Cyber insurance top tool as Ukraine war ups risks: Fitch
Cyber insurance is the crucial risk-management tool as cyberattacks on businesses and government agencies – and the likelihood of spillover attacks against non-primary targets – increase following the Russian invasion of Ukraine, Fitch says.
Potential targets include critical infrastructure such as financial services and utilities, and the conflict has amplified an existing trend of more frequent, larger and more sophisticated attacks, the ratings agency says, posing significant financial, reputational and legal risks.
It notes government agencies globally have highlighted increased cyber risk amid the deepening crisis.
“This is a fluid situation that Fitch is closely monitoring,” it said.

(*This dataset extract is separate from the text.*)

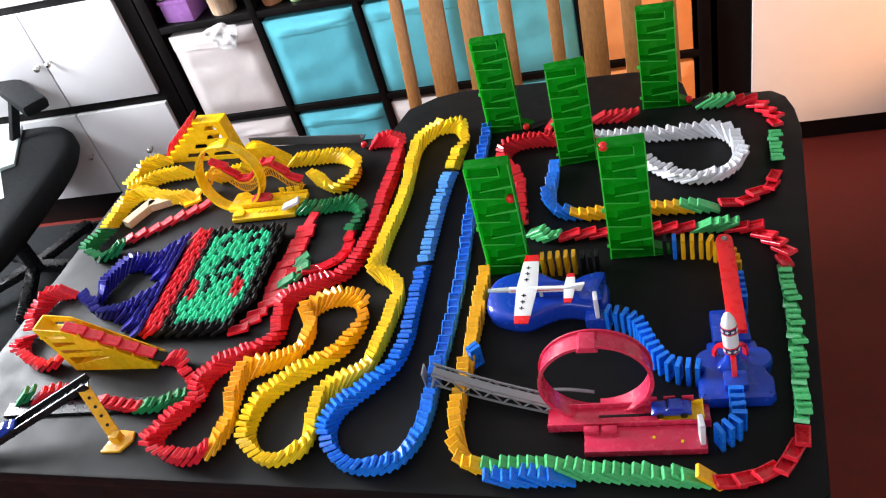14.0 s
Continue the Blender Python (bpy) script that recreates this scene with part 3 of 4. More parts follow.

Fitch says cyber insurance is key while also noting increased scrutiny regarding acts of war exclusions in policies has led insurers to clarify cyber policy language and address “silent cyber” issues by adopting wording that specifically either excludes, or affirms, coverage of cyber events.
“Insurers have also incorporated coverage sub-limits for cyber insurance, increased premiums, and/or required stronger cyber hygiene for the insured,” it said.
Along with appropriate insurance, it recommends continual threat assessment and segmenting IT infrastructure, and says ratings may be affected by sustained payment interruption, changes in access to funding, and lasting effects on a franchise or reputation.
“While Fitch views an increase in cyber-attacks as a credit negative, every incident will be evaluated within the context of each issuer’s credit profile,” it says.
Fitch cites figures from security vendor SonicWall showing ransomware attacks jumped 105% to 623 million, featuring attacks on government, healthcare, education and retail.
Fitch also says the 2017 NotPetya attack is an example of spillover risk as it initially targeted Ukrainian entities but ultimately affected computer systems across the globe, costing billions.